Filters become much more useful than plain output once a host runs several services.

Format the Output for Readability

The default table is fine interactively, but custom formatting is better for automation and dashboards.

bash
docker ps --format 'table {{.ID}}	{{.Names}}	{{.Status}}	{{.Image}}'

Or output only names:

bash
docker ps --format '{{.Names}}'

This is cleaner than parsing the default table with brittle text tools.

Understand the Difference Between Containers and Images

A common beginner mistake is confusing docker ps with docker images.

  • 'docker ps lists containers, which are runtime instances'
  • 'docker images lists stored images, which are templates'

You can have many containers from one image, and you can have images with no running containers at all.

Use docker container ls If You Prefer Explicit Commands

Docker also supports the more explicit command form:

bash
docker container ls
docker container ls -a

This is equivalent to docker ps and docker ps -a.

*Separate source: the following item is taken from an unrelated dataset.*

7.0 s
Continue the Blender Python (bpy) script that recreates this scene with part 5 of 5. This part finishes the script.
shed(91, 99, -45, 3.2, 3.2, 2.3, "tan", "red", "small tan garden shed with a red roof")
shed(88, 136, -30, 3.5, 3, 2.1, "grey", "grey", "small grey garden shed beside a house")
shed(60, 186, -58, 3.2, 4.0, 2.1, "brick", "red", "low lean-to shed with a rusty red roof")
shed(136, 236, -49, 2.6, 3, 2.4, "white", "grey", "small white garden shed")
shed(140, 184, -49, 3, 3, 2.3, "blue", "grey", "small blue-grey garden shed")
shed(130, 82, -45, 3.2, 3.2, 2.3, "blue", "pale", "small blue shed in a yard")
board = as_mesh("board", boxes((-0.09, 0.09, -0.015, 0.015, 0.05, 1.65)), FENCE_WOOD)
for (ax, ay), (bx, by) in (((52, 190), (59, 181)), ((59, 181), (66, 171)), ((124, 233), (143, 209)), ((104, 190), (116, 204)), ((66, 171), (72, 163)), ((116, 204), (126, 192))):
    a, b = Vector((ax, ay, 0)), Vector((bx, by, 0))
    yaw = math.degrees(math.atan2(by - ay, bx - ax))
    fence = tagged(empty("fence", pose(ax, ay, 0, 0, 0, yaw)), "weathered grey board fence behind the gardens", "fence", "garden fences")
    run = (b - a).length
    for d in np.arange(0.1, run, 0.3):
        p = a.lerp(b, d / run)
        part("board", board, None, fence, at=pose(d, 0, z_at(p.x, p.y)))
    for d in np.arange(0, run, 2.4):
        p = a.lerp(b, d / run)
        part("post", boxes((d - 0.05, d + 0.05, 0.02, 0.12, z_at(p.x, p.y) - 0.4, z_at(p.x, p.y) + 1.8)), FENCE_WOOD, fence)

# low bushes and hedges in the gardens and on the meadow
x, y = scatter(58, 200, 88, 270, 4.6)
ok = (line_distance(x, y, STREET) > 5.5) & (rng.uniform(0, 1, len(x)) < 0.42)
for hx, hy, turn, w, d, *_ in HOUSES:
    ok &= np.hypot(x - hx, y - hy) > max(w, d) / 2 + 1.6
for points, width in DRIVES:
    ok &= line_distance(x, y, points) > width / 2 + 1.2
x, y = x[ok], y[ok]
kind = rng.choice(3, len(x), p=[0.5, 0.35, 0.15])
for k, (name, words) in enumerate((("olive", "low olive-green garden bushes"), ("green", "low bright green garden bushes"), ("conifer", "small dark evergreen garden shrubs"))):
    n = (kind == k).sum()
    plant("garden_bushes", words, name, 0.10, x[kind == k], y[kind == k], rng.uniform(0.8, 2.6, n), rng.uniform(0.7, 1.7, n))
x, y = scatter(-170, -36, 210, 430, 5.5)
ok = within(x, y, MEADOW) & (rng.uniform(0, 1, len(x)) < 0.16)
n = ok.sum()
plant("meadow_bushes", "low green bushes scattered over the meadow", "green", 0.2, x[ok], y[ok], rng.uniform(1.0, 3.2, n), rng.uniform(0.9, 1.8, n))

Some teams prefer it because it reads more clearly alongside docker image ls and docker volume ls.

Container State Matters

When a container appears in docker ps -a, its status column tells you a lot about what happened:

  • 'Up means currently running'
  • 'Exited means the main process stopped'
  • 'Created means it was created but never started'
  • 'Restarting means Docker is trying to restart it'

That status is often the fastest clue during debugging.

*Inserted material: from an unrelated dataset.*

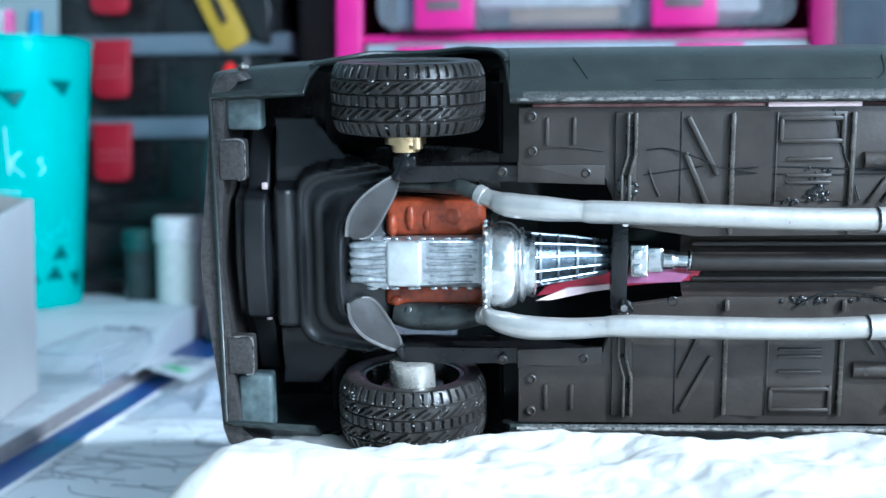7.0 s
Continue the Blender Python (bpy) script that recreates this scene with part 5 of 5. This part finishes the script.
for a, z, s, f in ((-112, 147, 8, -1), (-72, 149, 10, 1), (-33, 157, 9, 1), (-132, 142, 8, 1), (-60, 18, 9, -1), (-36, 20, 8, -1), (-30, 34, 8, -1), (-80, 16, 9, 1), (-105, 20, 8, -1), (-10, 24, 9, 1)):
    cup_triangle(a, z, s, f, TEALD)
for a, z, s, f in ((-97, 157, 8, 1), (-64, 40, 11, -1), (-48, 52, 10, 1), (-28, 50, 10, -1), (-18, 38, 9, 1)):
    cup_triangle(a, z, s, f, pmat("pale_teal", (0.05, 0.62, 0.56), 0.4))
for pts in (((-118, 96), (-112, 100), (-106, 94), (-108, 90), (-114, 92)), ((-102, 97), (-98, 91), (-94, 97), (-90, 91), (-85, 99)), ((-80, 112), (-78, 91), (-77, 97), (-70, 101), (-76, 96), (-68, 90)), ((-56, 99), (-60, 97), (-55, 94), (-60, 91)), ((-108, 84), (-90, 84.5), (-70, 84)), ((-106, 79), (-90, 79.5), (-66, 79))):
    bm = bmesh.new()
    tube(bm, [on_cup(-92 + 1.25 * (a + 92), 100 + 1.6 * (z - 96)) for a, z in smooth_path(pts, 6)], 1.1, 6)
    part("script_mark", bm, TEALW, cup)
for x, col, lbl, lean in ((4, (0.75, 0.1, 0.35), "pink", 7), (14, (0.8, 0.8, 0.85), "white", 4), (20, (0.05, 0.3, 0.6), "blue", 9)):
    bm = bmesh.new()
    tube(bm, [(0, 0, 0), (0, 0, 100), (0, 0, 134), (0, 0, 143)], [2.4, 2.8, 3.6, 3.2], 14)
    solid("marker_pen", bm, pmat("pen_" + lbl, col, 0.4), lbl + " marker pen standing in the cup", "pen", "pens in the cup", m=Matrix.Translation((CUP[0] - 0.010 + 0.55 * x * MM, CUP[1] - 0.006, 0.031)) @ Matrix.Rotation(radians(lean - 4), 4, 'Y'))

# ---- blue cloth behind the cup ----
BLUE = pmat("blue_cloth", (0.035, 0.14, 0.29), 0.8, var=0.45, scale=30, bump=0.5, bscale=400)
bm = bmesh.new()
rows = []
for i in range(36):
    row = []
    for j in range(48):
        u, v = i / 35, j / 47
        a = 2 * math.pi * v
        z = 165 * (1 - (1 - u) ** 1.8)
        r = (95 * (1 - u ** 2.2) + 8) * (1 + 0.42 * noise.noise(Vector((2.2 * math.cos(a), 2.2 * math.sin(a), 2.4 * u))) + 0.24 * noise.noise(Vector((6 * math.cos(a), 6 * math.sin(a), 7 * u))))
        row.append(bm.verts.new((1.25 * r * math.cos(a), 0.75 * r * math.sin(a), z)))
    rows.append(row)
for p, q in zip(rows, rows[1:]):
    for k in range(48):
        bm.faces.new((p[k], p[(k + 1) % 48], q[(k + 1) % 48], q[k]))
bm.faces.new(rows[-1])
bm.faces.new(rows[0][::-1])
solid("blue_cloth", bm, BLUE, "heap of crumpled dark blue cloth behind the cup", "cloth", m=Matrix.Translation((-0.47, 0.60, 0.0)) @ Matrix.Diagonal((0.9, 0.9, 1.05, 1)))

# ---- jars ----
for x, y, r, h, hl, lidm, bodym, lbl in ((-0.2098, 0.372, 12.4, 31, 13.0, pmat("lid_white", (0.84, 0.86, 0.84), 0.45), pmat("jar_white", (0.72, 0.76, 0.72), 0.35, var=0.15), "small jar with a white screw lid and printed label"), (-0.2335, 0.388, 10.6, 26, 11.0, pmat("lid_teal", (0.03, 0.10, 0.09), 0.4), pmat("jar_dark", (0.045, 0.06, 0.06), 0.12, var=0.3), "small dark paint jar")):
    jar = thing("paint_jar", lbl, "jar", Matrix.Translation((x, y, 0.0268)))
    bm = bmesh.new()
    lathe(bm, [(0, 0), (r * 0.9, 0), (r * 0.97, 2), (r * 0.97, h), (0, h)], 'z', (0, 0, 0), 32)
    part("jar_body", bm, bodym, jar)
    bm = bmesh.new()
    lathe(bm, [(0, h), (r * 1.04, h), (r * 1.08, h + 0.8), (r * 1.08, h + hl - 1.2), (r * 1.0, h + hl), (r * 0.9, h + hl - 0.6), (0, h + hl - 0.6)], 'z', (0, 0, 0), 36)
    part("lid", bm, lidm, jar)
    for k in range(9):
        bm = bmesh.new()
        a = radians(-110 + 7 * k)
        bar(bm, ((r * 0.975) * math.cos(a), (r * 0.975) * math.sin(a), 6), ((r * 0.975) * math.cos(a), (r * 0.975) * math.sin(a), 21), 0.6, 0.3, 0)
        part("label_bar", bm, INK, jar)

# ---- white carton, papers and blister pack ----
CARD = pmat("white_card", (0.87, 0.88, 0.89), 0.6, var=0.04, scale=20)
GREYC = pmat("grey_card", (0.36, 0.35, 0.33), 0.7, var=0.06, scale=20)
CT = Matrix.Translation((-0.2215, 0.2080, 0.0088)) @ Matrix.Rotation(radians(8.5), 4, 'Z')
carton = thing("carton", "open white cardboard carton with a grey inside", "carton", CT)
for name, lo, hi, mt in (("carton_wall", (-2, -170, 0), (0, 0, 73.9), CARD), ("carton_wall", (-150, -2, 0), (-2, 0, 73.9), CARD), ("carton_wall", (-152, -170, 0), (-150, 0, 73.9), CARD),
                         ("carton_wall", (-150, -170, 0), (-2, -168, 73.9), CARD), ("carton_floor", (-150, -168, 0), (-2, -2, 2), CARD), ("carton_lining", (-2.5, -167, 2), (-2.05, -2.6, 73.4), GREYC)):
    bm = bmesh.new()
    box(bm, lo, hi, 0.2)
    # the top edge falls away towards the near end
    for v in bm.verts:
        if v.co.z > 20:
            v.co.z += 0.12 * v.co.y
    part(name, bm, mt, carton)
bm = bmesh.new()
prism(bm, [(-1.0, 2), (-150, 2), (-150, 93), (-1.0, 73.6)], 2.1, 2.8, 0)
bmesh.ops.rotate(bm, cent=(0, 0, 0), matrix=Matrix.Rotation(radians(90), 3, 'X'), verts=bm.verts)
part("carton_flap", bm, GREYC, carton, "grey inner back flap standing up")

PAPER = pmat("paper_white", (0.74, 0.78, 0.82), 0.7, var=0.05, scale=25)
LINE = pmat("paper_ink", (0.22, 0.25, 0.30), 0.7)
BLUEI = pmat("blue_print", (0.02, 0.07, 0.28), 0.4, var=0.3, scale=30)
BLUEM = pmat("mid_blue_print", (0.03, 0.24, 0.46), 0.45, var=0.2)


def sheet(name, x, y, rot, w, d, z, label):
    ob = thing(name, label, "paper", Matrix.Translation((x, y, z)) @ Matrix.Rotation(radians(rot), 4, 'Z'))
    bm = bmesh.new()
    box(bm, (0, 0, 0), (w, d, 0.4), 0)
    part("sheet", bm, PAPER, ob)
    return ob


s1 = sheet("instruction_sheet", -0.330, 0.05, 3, 235, 600, 0.0003, "white printed instruction sheet with line drawings")
rnd = random.Random(21)
for k in range(90):
    u, v = (rnd.uniform(20, 210), rnd.uniform(20, 560)) if k < 60 else (rnd.uniform(150, 215), rnd.uniform(30, 130))
    bm = bmesh.new()
    t = rnd.uniform(0, 6.28)
    pts = [(u + 14 * math.cos(t + 0.7 * j) * (1 + 0.3 * j), v + 14 * math.sin(t + 0.5 * j) * (1 + 0.2 * j), 0.45) for j in range(4)]
    tube(bm, smooth_path(pts, 4), 0.22, 5)
    part("drawn_line", bm, LINE, s1)
ST = Matrix.Translation((-0.1840, 0.03, 0.0007)) @ Matrix.Rotation(radians(0.6), 4, 'Z')
blue_box = thing("paper_folder", "flat thin white folder with a dark blue printed border", "folder", ST)
bm = bmesh.new()
box(bm, (-300, 0, 0), (0, 560, 1.7), 0.3)
part("folder_body", bm, CARD, blue_box)
bm = bmesh.new()
box(bm, (-13.0, 1, 1.7), (-0.8, 559, 1.9), 0)
border = part("blue_border", bm, BLUEI, blue_box, "dark blue printed border")
rnd = random.Random(9)
for k in range(60):
    y_ = 60 + 4.0 * k
    bm = bmesh.new()
    box(bm, (-9.5 + rnd.uniform(-1, 1), y_, 1.9), (-2.5 - rnd.uniform(0, 3.5), y_ + 1.3, 1.96), 0)
    part("print_bar", bm, BLUEM if (k // 9) % 2 else BLUEI, border)
book = thing("booklet", "white printed booklet with grey page edges", "booklet", ST @ Matrix.Translation((-0.0105, 0.0, 0.0019)) @ Matrix.Rotation(radians(1.6), 4, 'Z'))
bm = bmesh.new()
box(bm, (-280, 0, 0), (0, 540, 5.6), 0.2)
part("page_block", bm, pmat("page_edges", (0.34, 0.32, 0.33), 0.7, var=0.2, scale=120), book, "grey page edges")
bm = bmesh.new()
box(bm, (-280.2, -0.2, 5.6), (0.1, 540.2, 5.9), 0)
part("cover", bm, PAPER, book)
for k in range(40):
    bm = bmesh.new()
    y_ = 6 + 6.5 * k
    box(bm, (-27 - (k * 7) % 9, y_, 5.9), (-6 - (k * 5) % 7, y_ + 1.5, 5.98), 0)
    part("text_bar", bm, LINE, book)
bm = bmesh.new()
prof = smooth_path([(250, 0.2), (272, 2.6), (296, 9.4), (318, 15.6), (336, 17.4)], 5) + [(560, 17.6), (560, 0)]
lo = [bm.verts.new((-270, y, z)) for y, z in prof]
hi = [bm.verts.new((0, y, z)) for y, z in prof]
bm.faces.new(lo)
bm.faces.new(hi[::-1])
for k in range(len(prof)):
    bm.faces.new((lo[k], hi[k], hi[(k + 1) % len(prof)], lo[(k + 1) % len(prof)]))
pad = thing("paper_pile", "pile of white papers curling up under cup and jars", "papers", Matrix.Translation((-0.198, 0.0, 0.0088)))
part("curled_sheet", bm, PAPER, pad)
bm = bmesh.new()
box(bm, (-262, 345, 17.6), (-4, 556, 18.0), 0)
part("top_sheet", bm, PAPER, pad)

BL = Matrix.Translation((-0.2180, 0.2205, 0.0088))
bl = thing("blister_pack", "clear plastic blister pack with blue printed card", "blister pack", BL)
bm = bmesh.new()
prism(bm, [(18, 50), (48, 12), (47.5, 80), (34, 150), (16, 150)], 0.0, 0.6, 0.1)
card = part("backing_card", bm, PAPER, bl)
bm = bmesh.new()
box(bm, (-16, 0, 0.2), (17, 96, 12.4), 3, 3)
for v in bm.verts:
    v.co.x += 1.2 * noise.noise(Vector((0.06 * v.co.x, 0.05 * v.co.y, 0.2 * v.co.z)))
shell = part("blister", bm, THINCLEAR, bl, "clear moulded plastic")
for pts, r in ((((-13, 1.0, 0.6), (-13.4, 0.8, 7), (-13.5, 2.5, 12.3)), 0.7), (((16, 1.0, 0.6), (16.4, 1.0, 8), (14.0, 2.5, 12.3)), 0.7), (((15.6, 70, 0.6), (16.2, 70, 8), (15.0, 71, 12.6)), 0.8),
               (((-13.5, 2.5, 12.3), (2, 2.2, 12.4), (14.0, 2.5, 12.3)), 0.5), (((14.0, 2.5, 12.3), (14.6, 40, 12.5), (13.6, 94, 12.3)), 0.6), (((-13.5, 2.5, 12.3), (-13.6, 60, 12.5), (-13.5, 94, 12.3)), 0.5),
               (((16.8, 2, 1.0), (17.4, 50, 1.2), (17, 94, 1.0)), 0.8), (((8, 6, 5.0), (9, 40, 6.0), (8, 90, 5.0)), 0.5)):
    bm = bmesh.new()
    tube(bm, smooth_path(pts, 4), r, 8)
    part("moulded_edge", bm, MILKY, shell)
bm = bmesh.new()
prism(bm, [(21, 82), (41, 70), (46, 82), (34, 148), (18, 148)], 0.62, 0.95, 0)
part("blue_print", bm, BLUEI, card, "dark blue printed panel")
bm = bmesh.new()
prism(bm, [(27, 47), (39, 32), (43, 36), (31, 51)], 0.62, 1.0, 0.1)
part("green_sticker", bm, pmat("green_sticker", (0.16, 0.62, 0.28), 0.5), card, "pale green sticker")
for k in range(3):
    bm = bmesh.new()
    box(bm, (30, 54 + 4.5 * k, 0.62), (44 - 2 * k, 56 + 4.5 * k, 0.8), 0)
    part("print_bar", bm, LINE, card)
for k, (u, v) in enumerate(((-10, 84), (-4, 88), (2, 82))):
    bm = bmesh.new()
    tube(bm, smooth_path([(u, v, 12.6), (u + 3, v + 2, 12.7), (u + 6, v - 1, 12.6), (u + 9, v + 1, 12.6)], 4), 0.7, 6)
    part("ink_mark", bm, LINE, shell)

# crumpled clear bag beside the box
bm = bmesh.new()
rows = []
for i in range(22):
    rows.append([bm.verts.new((60 * i / 21, 44 * j / 15, 3.0 + 11.0 * abs(noise.noise(Vector((i * 0.33, j * 0.31, 2.2)))) * 2 * math.sin(math.pi * i / 21) * math.sin(math.pi * j / 15))) for j in range(16)])
for p_, q_ in zip(rows, rows[1:]):
    for k in range(15):
        bm.faces.new((p_[k], p_[k + 1], q_[k + 1], q_[k]))
bag = solid("plastic_bag", bm, CLEAR, "small crumpled clear plastic bag on the paper", "plastic bag", smooth=True, m=Matrix.Translation((-0.186, 0.195, -0.0008)))
sol = bag.modifiers.new("thickness", 'SOLIDIFY')
sol.thickness = 0.0003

Compose Users Should Also Know docker compose ps

If the containers are managed by Docker Compose, the Compose view can be more meaningful because it groups services by project.

bash
docker compose ps

This is often better than raw docker ps when the service names, networks, and project context matter.

Common Pitfalls

  • Using docker ps and forgetting it hides stopped containers by default.
  • Parsing the default table output in scripts instead of using --format or -q.
  • Confusing images with containers.
  • Looking only at running containers when the real problem is an exited container.
  • Ignoring Compose-specific views when the stack is actually managed through docker compose.

Summary

  • Use docker ps to list running containers.
  • Use docker ps -a to include stopped containers.
  • Use -q for IDs and --format for script-friendly output.
  • Use filters to narrow the result set by image, name, or status.
  • If you work with Compose, docker compose ps can be the clearer operational view.